* YOUR OBJECTIVE
What is needed is an exact copy of the lines from the line containing "# ---- helpers" to the line containing "return Matrix.Translation(eye) @", both lines included, and nothing else.

(Source records)
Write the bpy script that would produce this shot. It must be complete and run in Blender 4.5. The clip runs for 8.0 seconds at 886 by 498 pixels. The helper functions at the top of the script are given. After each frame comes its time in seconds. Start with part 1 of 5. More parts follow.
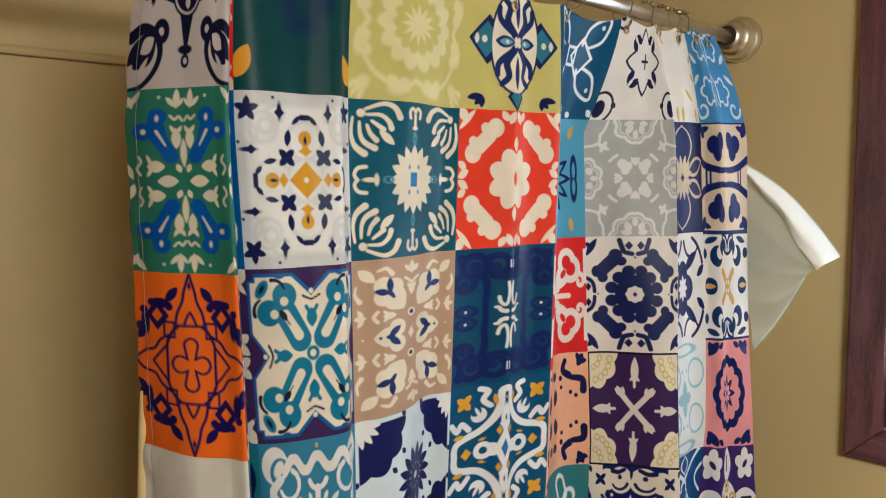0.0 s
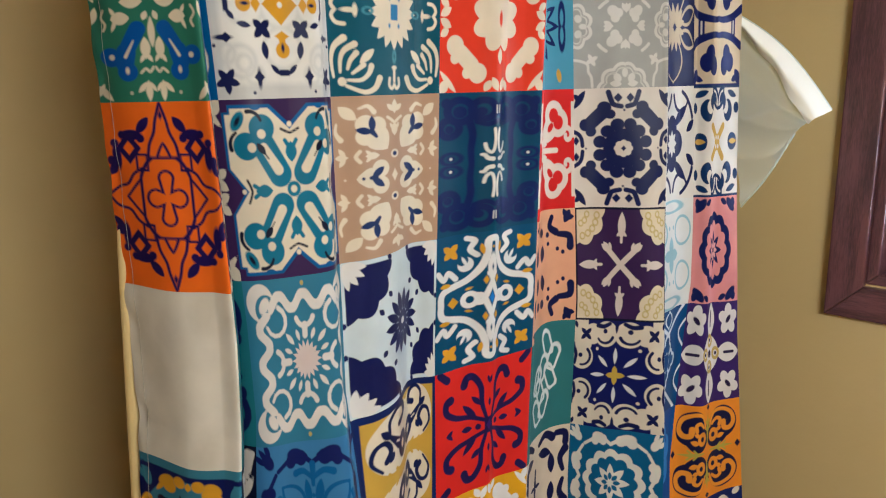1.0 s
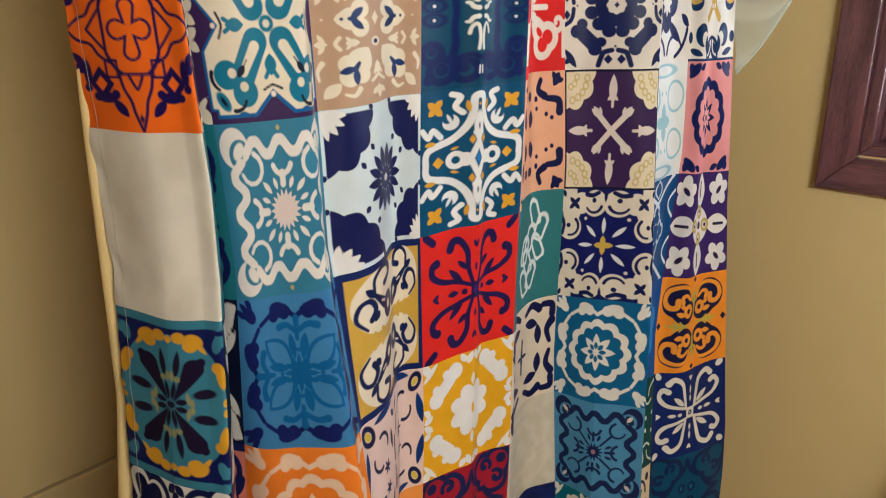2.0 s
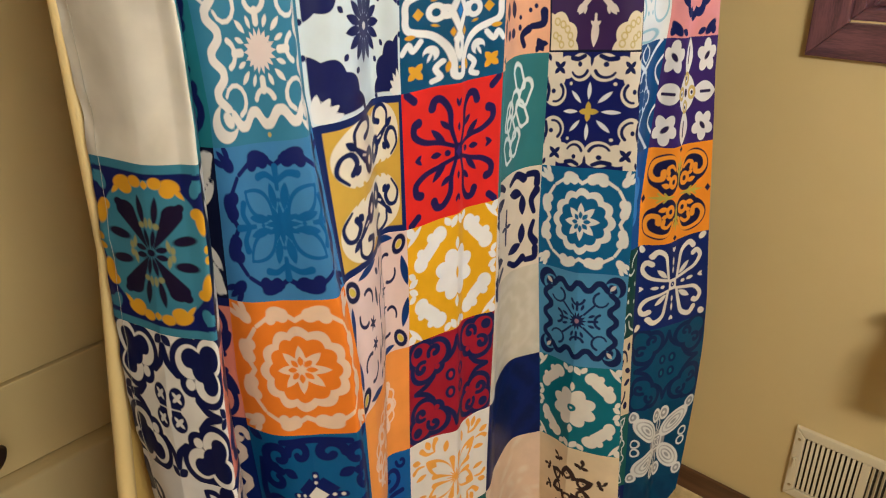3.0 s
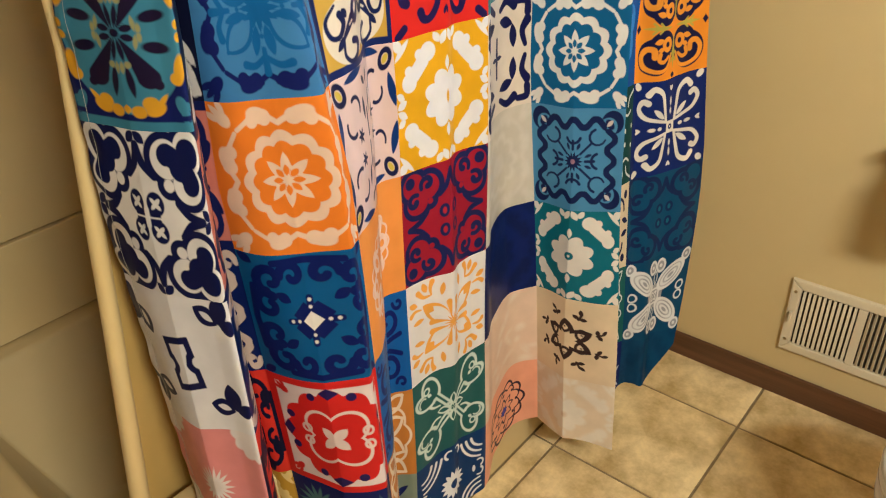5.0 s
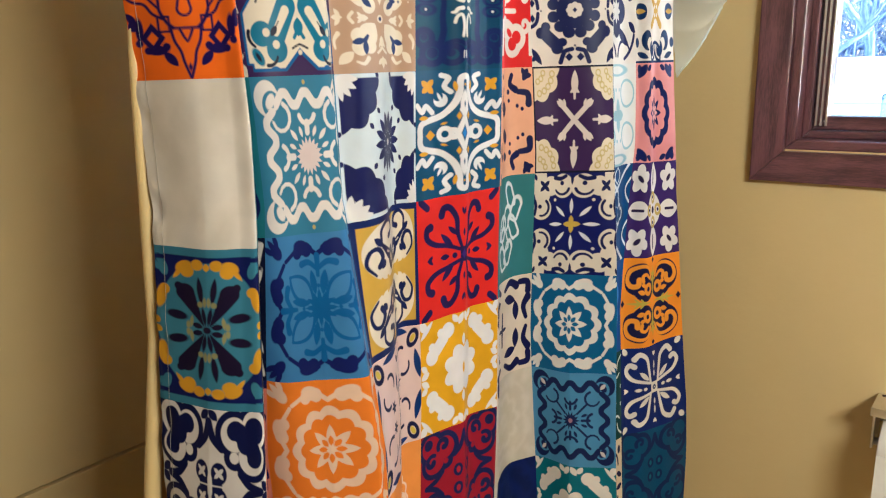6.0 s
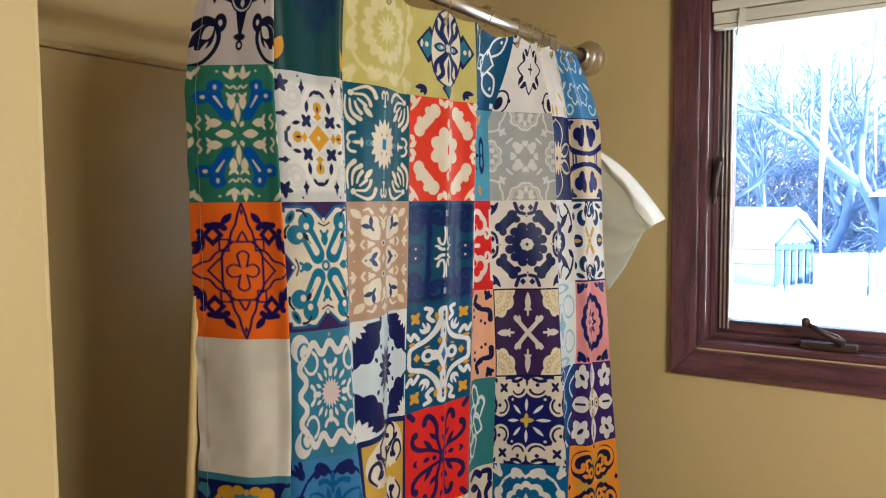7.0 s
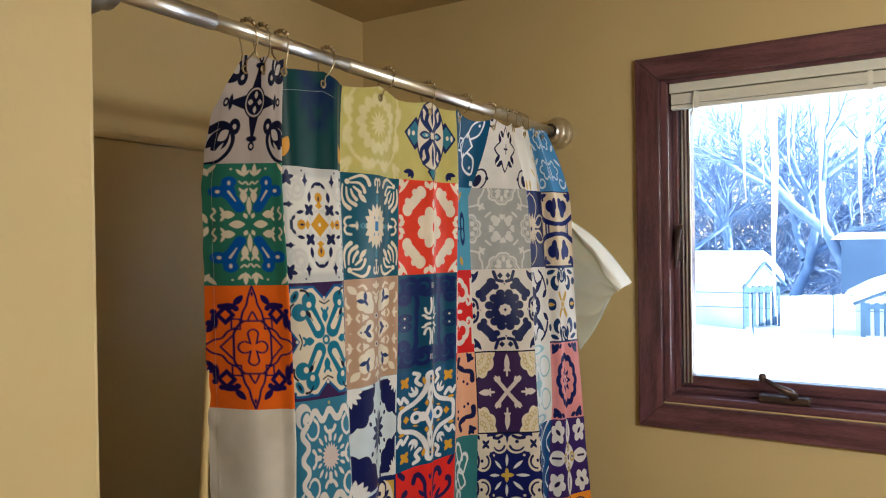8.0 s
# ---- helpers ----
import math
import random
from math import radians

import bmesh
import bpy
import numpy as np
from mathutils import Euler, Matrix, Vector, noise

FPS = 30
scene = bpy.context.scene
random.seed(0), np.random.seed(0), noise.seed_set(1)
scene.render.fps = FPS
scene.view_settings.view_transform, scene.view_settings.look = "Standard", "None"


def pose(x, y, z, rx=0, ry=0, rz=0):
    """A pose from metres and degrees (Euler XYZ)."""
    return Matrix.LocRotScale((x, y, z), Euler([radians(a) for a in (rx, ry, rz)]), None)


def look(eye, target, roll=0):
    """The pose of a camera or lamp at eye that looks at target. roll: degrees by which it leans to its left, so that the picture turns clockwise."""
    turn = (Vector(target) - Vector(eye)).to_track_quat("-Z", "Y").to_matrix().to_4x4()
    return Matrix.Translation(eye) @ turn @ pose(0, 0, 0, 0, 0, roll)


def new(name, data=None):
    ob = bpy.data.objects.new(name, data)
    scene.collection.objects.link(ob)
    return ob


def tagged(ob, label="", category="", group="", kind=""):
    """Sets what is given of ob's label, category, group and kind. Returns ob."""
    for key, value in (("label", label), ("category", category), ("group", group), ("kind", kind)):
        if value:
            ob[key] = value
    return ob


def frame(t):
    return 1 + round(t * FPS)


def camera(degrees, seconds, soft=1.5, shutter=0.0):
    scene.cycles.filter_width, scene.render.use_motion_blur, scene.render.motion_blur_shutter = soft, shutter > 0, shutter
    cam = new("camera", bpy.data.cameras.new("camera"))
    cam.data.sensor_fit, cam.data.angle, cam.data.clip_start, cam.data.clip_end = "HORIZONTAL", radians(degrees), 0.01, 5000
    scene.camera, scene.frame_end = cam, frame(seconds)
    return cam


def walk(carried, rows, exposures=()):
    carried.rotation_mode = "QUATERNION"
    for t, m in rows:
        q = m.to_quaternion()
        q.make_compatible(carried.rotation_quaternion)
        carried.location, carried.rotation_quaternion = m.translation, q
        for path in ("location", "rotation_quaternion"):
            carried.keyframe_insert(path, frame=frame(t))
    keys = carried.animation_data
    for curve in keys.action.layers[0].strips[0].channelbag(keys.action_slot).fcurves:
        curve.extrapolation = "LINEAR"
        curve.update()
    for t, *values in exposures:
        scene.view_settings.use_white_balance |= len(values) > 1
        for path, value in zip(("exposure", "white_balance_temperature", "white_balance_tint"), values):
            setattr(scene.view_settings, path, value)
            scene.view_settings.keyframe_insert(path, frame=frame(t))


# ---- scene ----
cam = camera(63.0, 8.0, soft=1.1)
# seconds, x, y, z in metres, then tilt, lean and turn in degrees
ROWS = [
    (0.0, 0.0032, 0.005, 1.7403, 84.75, 0.57, 46.66),
    (0.5, -0.0012, 0.0043, 1.697, 80.88, 1.04, 46.07),
    (1.0, -0.0048, 0.0131, 1.6557, 77.38, 1.32, 45.44),
    (1.5, -0.0143, 0.0223, 1.6055, 74.05, 1.21, 44.89),
    (1.7, -0.0161, 0.0224, 1.5938, 72.56, 1.35, 44.63),
    (3.0, 0.0022, 0.0117, 1.5015, 63.71, 1.86, 43.08),
    (3.5, 0.0083, -0.0053, 1.4539, 59.92, 2.68, 42.02),
    (4.0, 0.0107, -0.0183, 1.3856, 56.79, 3.62, 41.11),
    (4.2, 0.0046, -0.0171, 1.3595, 55.44, 4.02, 40.59),
    (4.75, 0.004, -0.022, 1.335, 55.6, 3.75, 40.5),
    (5.3, 0.0037, -0.0334, 1.3368, 65.03, 2.52, 40.73),
    (5.5, 0.0076, -0.0607, 1.326, 69.66, 2.29, 40.18),
    (6.0, 0.029, -0.1451, 1.4577, 75.97, 1.85, 39.33),
    (6.5, 0.0529, -0.2633, 1.5755, 81.48, 0.81, 37.1),
    (7.0, 0.0724, -0.3701, 1.6477, 86.21, 0.43, 33.37),
    (7.5, 0.092, -0.4299, 1.6781, 89.31, 1.26, 31.66),
    (8.0, 0.1195, -0.4885, 1.7076, 89.67, 0.82, 31.23),
]
EXPOSE = [(0.0, 3.08, 5950, 8), (1.5, 3.20, 6050, 8), (3.0, 3.50, 6380, 7), (4.2, 3.74, 6600, 7), (5.5, 3.77, 6220, 7), (6.2, 3.37, 6100, 8), (7.0, 3.03, 6060, 8), (8.0, 2.78, 6150, 8)]
walk(cam, [(row[0], pose(*row[1:])) for row in ROWS], EXPOSE)

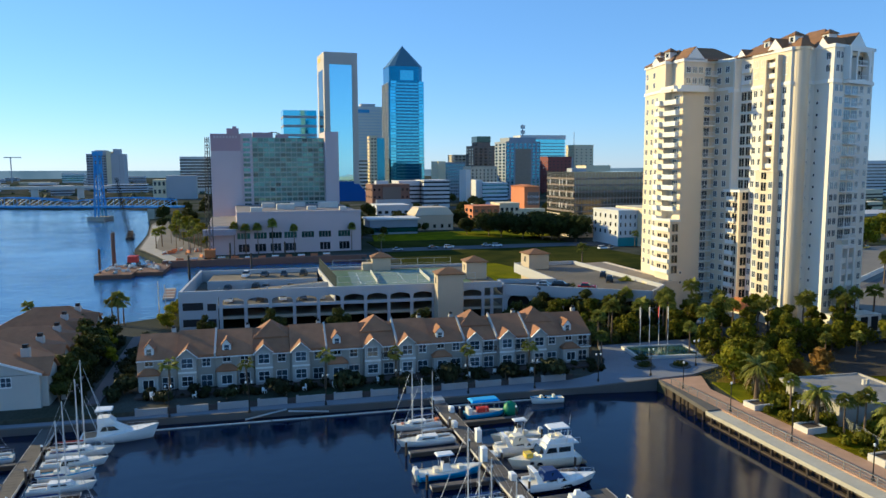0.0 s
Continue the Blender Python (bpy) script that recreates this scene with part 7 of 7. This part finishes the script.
def lamp_post(x, y, z, h, twin):
    text = "dark twin-globe lamp post on the quay" if twin else "dark single-globe lamp post on the promenade"
    t = thing("street_lamp", text, "street lamp", x, y, z, 0, "quay lamps" if twin else "promenade lamps")
    bm = bmesh.new()
    lathe(bm, [(0.2, 0), (0.2, 0.3), (0.11, 0.5), (0.075, 1.0), (0.06, h)], 8)
    part("post", bm, M_DARK, t)
    offs = (-0.42, 0.42) if twin else (0.0,)
    if twin:
        bm = bmesh.new()
        tube(bm, (-0.42, 0, h - 0.1), (0.42, 0, h - 0.1), 0.04, sides=6)
        part("cross_arm", bm, M_DARK, t)
    for o in offs:
        bm = bmesh.new()
        lathe(bm, [(0.06, h - 0.06), (0.12, h + 0.04), (0.15, h + 0.17), (0.12, h + 0.3), (0.04, h + 0.36)], 10, o, 0)
        part("globe", bm, M_GLOBE, t, "white lamp globe", smooth=True)


for y in (101.5, 89.6, 77.2, 64.4, 53.1, 42.2, 31.4, 20, 8):
    lamp_post(69.7, y, 2.02, 4.2, False)
for i in range(7):
    lamp_post(-10.0 + 11.6 * i, 114.0 - 0.45 * i if i != 1 else 112.8, 1.0 if i < 6 else 1.3, 4.6, True)
for x, y in ((68.6, 109.4), (79.8, 112.6)):
    lamp_post(x, y, 2.1, 4.4, True)


def planter(x, y, w, d):
    t = thing("planter", "white concrete planter box beside the promenade", "planter", x, y, 1.9, 0, "promenade planters")
    part("box", boxes((-w / 2, w / 2, -d / 2, -d / 2 + 0.25, 0, 0.9), (-w / 2, w / 2, d / 2 - 0.25, d / 2, 0, 0.9), (-w / 2, -w / 2 + 0.25, -d / 2 + 0.25, d / 2 - 0.25, 0, 0.9), (w / 2 - 0.25, w / 2, -d / 2 + 0.25, d / 2 - 0.25, 0, 0.9)), M_CONCL, t)
    part("soil", boxes((-w / 2 + 0.2, w / 2 - 0.2, -d / 2 + 0.2, d / 2 - 0.2, 0, 0.72)), M_PILE, t)


for x, y in ((75.2, 80.0), (76.0, 68.4), (76.0, 55.6), (75.0, 90.2)):
    planter(x, y, 3.2, 2.6)
bin_ = thing("litter_bin", "dark round litter bin beside the walk", "litter bin", 73.0, 53.9, 2.02)
bm = bmesh.new()
lathe(bm, [(0.30, 0), (0.33, 0.1), (0.33, 0.85), (0.36, 0.9), (0.25, 1.0)], 12)
part("drum", bm, M_DARK, bin_)
bm = bmesh.new()
lathe(bm, [(0.3, 1.0), (0.3, 1.06), (0.1, 1.14)], 12)
part("lid", bm, M_DARK, bin_)


def mesh_fence():
    f = thing("mesh_fence", "grey chain-link fence with a pale screen cloth", "fence")
    line = [(82.0, 84), (78.6, 72.0), (77.2, 58), (75.1, 48), (74.8, 38), (74.4, 25), (74.2, 5), (74.2, -40)]
    bm = bmesh.new()
    tube(bm, (0, 0, 0), (0, 0, 1.6), 0.035, sides=6)
    post = mesh_of("post", bm, M_STEEL)
    for a, b in zip(line, line[1:]):
        a, b = Vector(a), Vector(b)
        n = max(1, int((b - a).length / 3))
        for i in range(n):
            p = a + (b - a) * i / n
            q = a + (b - a) * (i + 1) / n
            placed(post, "post", f, p.x, p.y, 1.9)
            bm = bmesh.new()
            side = (q - p).normalized().orthogonal() * 0.01
            prism(bm, [tuple(p), tuple(q), tuple(q + side), tuple(p + side)], 1.95, 3.3)
            part("screen", bm, surface_screen, f)
            bm = bmesh.new()
            tube(bm, (p.x, p.y, 3.42), (q.x, q.y, 3.42), 0.025, sides=5)
            part("rail", bm, M_STEEL, f)


surface_screen = surface("grey_screen_cloth", (0.12, 0.13, 0.115), 0.9, vary=0.15, scale=0.8)
mesh_fence()


# white dulled to hold the tree shade on the pavilion; reused for small pieces
M_DULLW = surface("shade_dulled_white", (0.42, 0.39, 0.35), 0.8, vary=0.12, scale=0.4)


def pavilion_shed():
    s = thing("flat_roof_pavilion", "low white building with a flat grey roof", "pavilion", 0, 0, 0)
    wall = [(80.2, 80.2), (92.6, 78.6), (93.6, 90.4), (81.2, 91.6)]
    bm = bmesh.new()
    prism(bm, wall, 1.7, 4.9)
    part("wall", bm, M_DULLW, s)
    roof = [(79.6, 79.6), (93.1, 77.9), (94.2, 91.0), (80.6, 92.2)]
    bm = bmesh.new()
    prism(bm, roof, 4.9, 5.2)
    part("roof_slab", bm, M_DULLW, s)
    inner = [(80.0, 80.0), (92.7, 78.4), (93.8, 90.6), (81.0, 91.8)]
    bm = bmesh.new()
    prism(bm, inner, 5.2, 5.26)
    part("roof_felt", bm, surface("grey_roof_felt", (0.24, 0.235, 0.235), 0.95, vary=0.2, scale=0.3), s)
    for i in range(4):
        a, b = Vector(roof[i]), Vector(roof[(i + 1) % 4])
        k = (b - a).normalized().orthogonal() * 0.25
        bm = bmesh.new()
        prism(bm, [tuple(a), tuple(b), tuple(b - k), tuple(a - k)], 5.2, 5.45)
        part("parapet", bm, M_DULLW, s)
    rows_of(window_mesh(1.2, 2.1, M_PALE, M_GLASSD, cols=1, sill=False), "door", s, (81.2, 91.6), (80.2, 80.2), (0.3, 0.7), (1.9,))
    part("roof_vent", boxes((90.2, 90.6, 86, 86.4, 5.26, 6.1), (90.9, 91.3, 86, 86.4, 5.26, 6.1)), M_CONCL, s)
    g = thing("garden_pergola", "small white timber pergola", "pergola", 77.6, 82.6, 1.9)
    for px, py in ((0, 0), (2.6, 0), (0, 2.4), (2.6, 2.4)):
        part("post", boxes((px - 0.08, px + 0.08, py - 0.08, py + 0.08, 0, 2.3)), M_DULLW, g)
    for i in range(6):
        part("slat", boxes((-0.3, 2.9, -0.2 + 0.54 * i, -0.1 + 0.54 * i, 2.31, 2.45)), M_DULLW, g)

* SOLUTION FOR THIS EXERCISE
# ---- helpers ----
import math
import random
from math import radians

import bmesh
import bpy
import numpy as np
from mathutils import Euler, Matrix, Vector, noise

FPS = 30
scene = bpy.context.scene
random.seed(0), np.random.seed(0), noise.seed_set(1)
scene.render.fps = FPS
scene.view_settings.view_transform, scene.view_settings.look = "Standard", "None"


def pose(x, y, z, rx=0, ry=0, rz=0):
    """A pose from metres and degrees (Euler XYZ)."""
    return Matrix.LocRotScale((x, y, z), Euler([radians(a) for a in (rx, ry, rz)]), None)


def look(eye, target, roll=0):
    """The pose of a camera or lamp at eye that looks at target. roll: degrees by which it leans to its left, so that the picture turns clockwise."""
    turn = (Vector(target) - Vector(eye)).to_track_quat("-Z", "Y").to_matrix().to_4x4()
    return Matrix.Translation(eye) @ turn @ pose(0, 0, 0, 0, 0, roll)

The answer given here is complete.